Section 60 substantially modifies the law relating to conveyances of land. The modern deed will be the only method of conveying legal title, subject to certain exceptions. The various methods developed under the feudal system such as 'bargain and sale', 'covenant to stand seised' and 'feoffment with livery of seisin' will be abolished.
Part 9 introduces substantial simplification and modernisation of the law of mortgages. In particular, it assimilates the law relating to unregistered land with registered land by making a 'charge' the sole method of creating a legal mortgage. Mortgages by conveyance or assignment of the borrower's estate or interest in the land or by demise in the case of leasehold land are abolished. The Bill also introduces provisions to ensure that mortgagee's remedies to enforce security are exercised only when appropriate.
Mortgagor's powers and rights
Section 89 abolishes a lender's right to consolidate mortgages, i.e. the right to insist that the borrower pays off all mortgages held with the same institution or none at all. It also confirms that a borrower can redeem any mortgage without having to redeem any other, whether it relates to the same or other property mortgaged to the same lender.

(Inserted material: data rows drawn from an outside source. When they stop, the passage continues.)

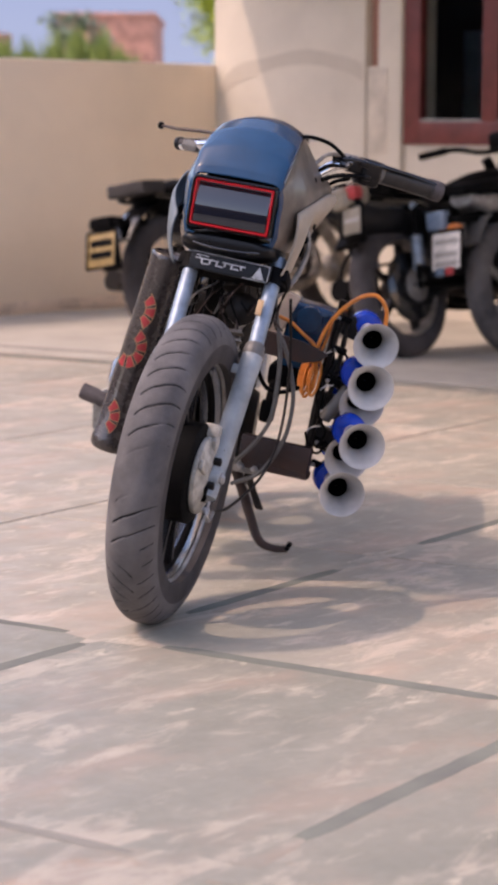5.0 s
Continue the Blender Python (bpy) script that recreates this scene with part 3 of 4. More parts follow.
# fairing: rounded shell lofted back from the lamp
CX = -0.012


def shell_ring(y, wt, zt, wm, zm, wb, zb, crown):
    half = [(wb * 0.75, zb - 0.006), (wb, zb + 0.012), (wm * 0.99, zb + (zm - zb) * 0.5), (wm, zm), (wt + (wm - wt) * 0.45, zm + (zt - zm) * 0.55), (wt + 0.006, zt - 0.012), (wt - 0.006, zt), (wt * 0.6, zt + crown * 0.62), (wt * 0.25, zt + crown * 0.94)]
    pts = [(CX + x, y, z) for x, z in half]
    return pts + [(CX - x, y, z) for x, z in reversed(half)]


SHELL = [(0.192, 0.086, 0.893, 0.093, 0.855, 0.092, 0.775, 0.003), (0.20, 0.09, 0.908, 0.1, 0.862, 0.098, 0.768, 0.006), (0.235, 0.092, 0.945, 0.114, 0.872, 0.104, 0.762, 0.014), (0.29, 0.09, 0.975, 0.128, 0.88, 0.112, 0.757, 0.02), (0.35, 0.086, 0.995, 0.138, 0.885, 0.118, 0.757, 0.022), (0.41, 0.078, 1.0, 0.146, 0.89, 0.12, 0.765, 0.02), (0.45, 0.068, 0.992, 0.15, 0.892, 0.12, 0.78, 0.016)]
rows_ = []
for a, b in zip(SHELL, SHELL[1:]):
    for k in range(6):
        rows_.append([p + (q - p) * k / 6 for p, q in zip(a, b)])
rows_.append(list(SHELL[-1]))


def fine_ring(pts, steps=4):
    """The same closed ring with its corners rounded."""
    n, out = len(pts), []
    for i in range(n):
        p0, p1, p2, p3 = (Vector(pts[(i + d) % n]) for d in (-1, 0, 1, 2))
        for k in range(steps):
            t = k / steps
            out.append(0.5 * (2 * p1 + (p2 - p0) * t + (2 * p0 - 5 * p1 + 4 * p2 - p3) * t * t + (3 * p1 - p0 - 3 * p2 + p3) * t**3))
    return out


rings_ = [fine_ring(shell_ring(*r)) for r in rows_]
shell = loft(rings_, caps=False)
shell.faces.ensure_lookup_table()
for ring in range(len(rows_) - 1):
    for k in range(72):
        if k < 21 and rows_[ring][0] > 0.199 or rows_[ring][0] > 0.425:
            shell.faces[ring * 72 + k].material_index = 1
fairing = fp("fairing", shell, "paint_blue", bike, "glossy blue-black headlamp fairing", 50)
fairing.data.materials.append(M["taupe_gloss"])
sol = fairing.modifiers.new("thick", "SOLIDIFY")
sol.thickness = 0.004
fp("paint_seam", tube([tuple(r[21] + Vector((0.0006, 0, 0.0003))) for r in rings_[6::5]], 0.0022, 6, 3), "black_gloss", fairing, "dark seam along the blue paint")
# curved side panels sweeping back to a pointed tip
for s in (1, -1):
    bm = bmesh.new()
    nu, nv = 26, 8
    g = []
    for i in range(nu + 1):
        u = i / nu
        e_ = min(1.0, max(0.0, (u - 0.22) / 0.2))
        zb = 0.697 + 0.092 * e_ * e_ * (3 - 2 * e_) + 0.035 * u
        zt = (0.842 if s > 0 else 0.80) + (0.032 if s > 0 else 0.072) * min(1, u * 1.4) + 0.012 * u
        cut_ = 1 - math.sqrt(max(0.0, 1 - (max(0.0, u - 0.78) / 0.22) ** 2))
        zb, zt = zb + (zt - zb) * 0.75 * cut_, zt - (zt - zb) * 0.22 * cut_
        row = []
        for j in range(nv + 1):
            v = j / nv
            z = zb + (zt - zb) * v
            x = 0.113 + 0.036 * u + 0.014 * math.sin(math.pi * v * 0.85) + 0.008 * v
            x += 0.017 * math.sin(math.pi * min(1, u * 1.3)) if s < 0 else 0.0
            row.append(bm.verts.new((CX + s * x, 0.225 + 0.215 * u + 0.02 * v, z)))
        g.append(row)
    for i in range(nu):
        for j in range(nv):
            bm.faces.new((g[i][j], g[i + 1][j], g[i + 1][j + 1], g[i][j + 1]))
    ck = fp("side_panel", bm, "taupe" if s > 0 else "cheek_grey", fairing, "taupe primer side panel with fixing holes" if s > 0 else "glossy blue-grey side panel")
    so = ck.modifiers.new("thick", "SOLIDIFY")
    so.thickness = 0.004
    fp("panel_hole", lathe([(0.011, 0), (0.011, 0.002), (0.002, 0.0025)], 14, Matrix.Translation((CX + s * 0.139, 0.375, 0.815)) @ Matrix.Rotation(radians(90 * s), 4, "Y")), "black_matt", fairing, "dark fixing hole")
    fp("panel_screw", lathe([(0.007, 0), (0.007, 0.004), (0.004, 0.006)], 12, Matrix.Translation((CX + s * 0.135, 0.33, 0.785)) @ Matrix.Rotation(radians(90 * s), 4, "Y")), "black_matt", fairing)


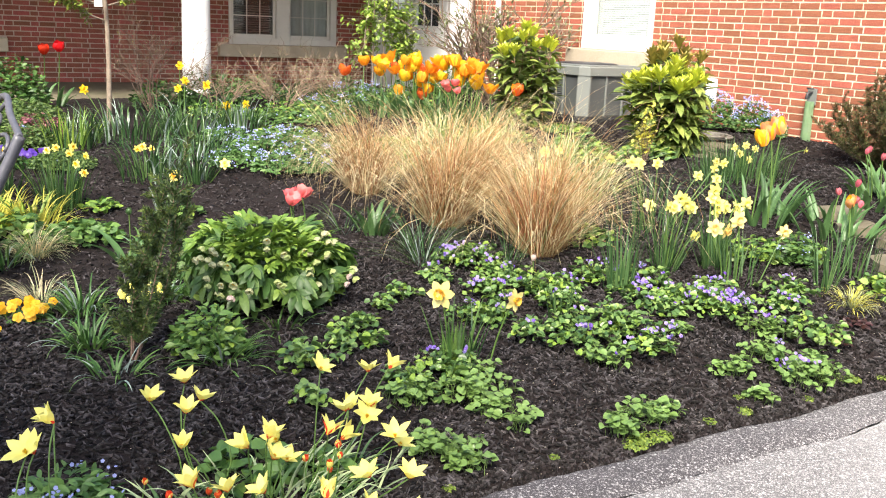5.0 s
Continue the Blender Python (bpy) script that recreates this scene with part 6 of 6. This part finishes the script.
# an unseen tree added beside the drive so its thin crown shades the near end of the bed
shade = thing("shade_tree", "unseen thin-leaved tree added to shade the near bed", "tree", (-4.6, 0.1, -0.02))
g = Geo(900)
g.stem(curve_points([(0, 0, -0.1), (0.05, 0.05, 1.6), (0.0, 0.1, 3.2), (0.1, 0.0, 5.2)], 5), 0.19, 0.09, 0, 10)
g.part("trunk", [TRUNK], shade)
r = random.Random(901)
for k in range(26):
    g = Geo(910 + k)
    a, up, reach = k * 2.4, r.uniform(0.2, 1.2), r.uniform(1.6, 3.1)
    p0 = Vector((0.05, 0.05, r.uniform(3.0, 5.0)))
    d = Vector((math.cos(a), math.sin(a), up)).normalized()
    pts = curve_points([p0, p0 + d * reach * 0.5 + Vector((0, 0, 0.15)), p0 + d * reach], 5)
    g.stem(pts, 0.05, 0.012, 0, 6)
    for j in range(9):
        q = pts[r.randrange(4, len(pts))]
        c = q + Vector((r.gauss(0, 0.35), r.gauss(0, 0.35), r.gauss(0, 0.3)))
        g.stem([q, q.lerp(c, 0.5) + Vector((0, 0, 0.05)), c], 0.012, 0.005, 0, 4)
        for _ in range(42):
            e = c + Vector((r.gauss(0, 0.2), r.gauss(0, 0.2), r.gauss(0, 0.16)))
            g.leaf(e, (r.uniform(-1, 1), r.uniform(-1, 1), r.uniform(-0.6, 0.4)), (0, 0, 1), r.uniform(0.09, 0.15), 0.07, 1, 2, 0.3, 0.1)
    g.part("limb", [TRUNK, LEAF_CLIMBER], shade, kind="stuff")

# ---- brickwork ----
def courses(length, height, phase):
    """Bricks of a wall face: (start, end, course). Plain stretcher courses alternate with courses of stretchers and headers."""
    out, course, pitch = [], 0, 0.0711
    while course * pitch + 0.06 <= height:
        u, k = -0.21 + (0.105 if course % 2 else 0.0) + phase, 0
        while u < length:
            w = 0.213 if (course % 2 == 0 or k % 2 == 0) else 0.102
            out.append((u, u + w, course))
            u += w + 0.0135
            k += 1
        course += 1
    return out


def brick_data(w, seed, depth=0.012, mat=BRICK_PIECE):
    rnd = random.Random(seed)
    b = block((0, -depth, 0), (w, 0.02, 0.057), 0.0)
    for v in b.verts:
        v.co += Vector((rnd.uniform(-0.002, 0.002), rnd.uniform(-0.0015, 0.0015), rnd.uniform(-0.0018, 0.0018)))
    me = bpy.data.meshes.new("brick")
    b.to_mesh(me)
    b.free()
    me.materials.append(mat)
    return me


def brick_wall(parent, origin, turn, length, height, holes, pieces_in, mat, joined_label, seed, soldiers=()):
    """Bricks proud of the mortar face. holes in (u0, u1, z0, z1) of the face; pieces_in: the stretch whose bricks are separate objects."""
    rnd = random.Random(seed)
    base = pose(*origin, 0, 0, turn)
    shared = {n: [brick_data(n / 1000, seed * 10 + n + q) for q in range(4)] for n in (213, 102)} if pieces_in else {}
    verts, faces, count = [], [], 0
    for u0, u1, c in courses(length, height, 0.0):
        z0, z1 = c * 0.0711, c * 0.0711 + 0.057
        spans = [(max(u0, 0.0), min(u1, length))]
        for h in holes:
            if h[2] < z1 - 0.01 and h[3] > z0 + 0.01:
                nxt = []
                for a, b in spans:
                    if h[1] <= a or h[0] >= b:
                        nxt.append((a, b))
                    else:
                        if h[0] - a > 0.02:
                            nxt.append((a, h[0] - 0.004))
                        if b - h[1] > 0.02:
                            nxt.append((h[1] + 0.004, b))
                spans = nxt
        for a, b in spans:
            if b - a < 0.02:
                continue
            key = round((u1 - u0) * 1000)
            whole = abs((b - a) - (u1 - u0)) < 1e-6
            if pieces_in and whole and count < 300 and pieces_in[0] < a < pieces_in[1] and pieces_in[2] < z0 < pieces_in[3]:
                ob = new("brick", rnd.choice(shared[key]))
                ob.parent = parent
                ob.matrix_world = base @ pose(a, rnd.uniform(-0.0015, 0.0015) + 0.008, z0)
                count += 1
                continue
            off = rnd.uniform(-0.0015, 0.0015)
            j = [rnd.uniform(-0.0022, 0.0022) for _ in range(8)]
            n = len(verts)
            q = [(a + j[0], z0 + j[1]), (b + j[2], z0 + j[3]), (b + j[4], z1 + j[5]), (a + j[6], z1 + j[7])]
            verts += [(x, -0.004 + off, z) for x, z in q] + [(x, 0.02, z) for x, z in q]
            faces += [(n, n + 1, n + 2, n + 3), (n, n + 4, n + 5, n + 1), (n + 1, n + 5, n + 6, n + 2), (n + 2, n + 6, n + 7, n + 3), (n + 3, n + 7, n + 4, n)]
    for u0, u1, z0, z1 in soldiers:
        u = u0
        while u < u1 - 0.03:
            n = len(verts)
            q = [(u, z0), (u + 0.055, z0), (u + 0.055, z1), (u, z1)]
            verts += [(x, -0.005 + rnd.uniform(-0.002, 0.002), z) for x, z in q] + [(x, 0.02, z) for x, z in q]
            faces += [(n, n + 1, n + 2, n + 3), (n, n + 4, n + 5, n + 1), (n + 1, n + 5, n + 6, n + 2), (n + 2, n + 6, n + 7, n + 3), (n + 3, n + 7, n + 4, n)]
            u += 0.0677
    me = bpy.data.meshes.new("bricks")
    me.from_pydata(verts, [], faces)
    me.materials.append(mat)
    ob = new("bricks", me)
    ob.parent = parent
    ob.matrix_world = base
    tagged(ob, joined_label, kind="stuff")


# east wall: u runs towards -y from the inner corner, at y = YW
U0 = 12.0
brick_wall(wall_east, (XW + 0.012, U0, 0.30), -90, 12.6, 2.66, [(U0 - 9.62, U0 - 8.06, RWIN[2] - 0.185 - 0.30, RWIN[2] - 0.30), (U0 - RWIN[1], U0 - RWIN[0], RWIN[2] - 0.31, RWIN[3] - 0.30)], (U0 - 8.0, U0 - 4.8, 0.6, 2.5), BRICK, "sunlit orange red bricks", 3)
brick_wall(wall_east, (XW + 0.012, YW, FLOOR), -90, YW - U0 - 0.01, 2.54, [(YW - DOOR[1], YW - DOOR[0], -1, DOOR[3] - FLOOR)], None, SHADED_BRICK, "red bricks beside the door, coloured darker for shade", 4)
NORTH_HOLES = [(w[0] + 3 + a, w[1] + 3 + b, w[2] - FLOOR + c, w[2 if d is None else 3] - FLOOR + (d or 0.0)) for w, a, b, c, d in ((W2, 0, 0, 0, 0.0), (W2, -0.18, 0.15, -0.20, None), (W1, 0, 0, 0, 0.0), (W1, -0.15, 0.15, -0.20, None))]
NORTH_HOLES += [(-0.06 + 3, 1.02 + 3, 0.45 - FLOOR, 0.75 - FLOOR), (W2[0] + 2.9, W2[1] + 3.1, W2[3] - FLOOR, W2[3] - FLOOR + 0.19), (W1[0] + 2.9, W1[1] + 3.1, W1[3] - FLOOR, W1[3] - FLOOR + 0.19)]
brick_wall(wall_north, (-3.0, YW + 0.012, FLOOR), 0, XW + 3.0, 2.54, NORTH_HOLES, None, SHADED_BRICK, "red bricks under the porch, coloured darker for shade", 5, [(w[0] + 2.9, w[1] + 3.1, w[3] - FLOOR + 0.005, w[3] - FLOOR + 0.16) for w in (W1, W2)])
brick_wall(porch, (-5.0, 8.27, -0.12), 0, 4.28, 0.27, [], None, SHADED_BRICK, "red bricks of the porch edge", 6)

This traditional remedy, which involves obtaining a court order destroying the borrower's right of redemption and thereby leaving the lender as the owner of the land, has always been controversial. It is difficult to reconcile it with the fundamental concept that a mortgage is, in essence, a secured loan, not a method of acquiring ownership of the land. In practice, the courts have preferred to order a sale of the land so that the proceeds of sale can be divided between the borrower and lender. Nevertheless, section 93 will abolish the lender's right of foreclosure.
Registration of title
Part 11 and Schedule 1 contain various amendments to the Registration of Title Act 1964 arising from reforms elsewhere in the Bill. These reforms will help to further streamline and simplify the registration process and will reduce registration delays for applicants.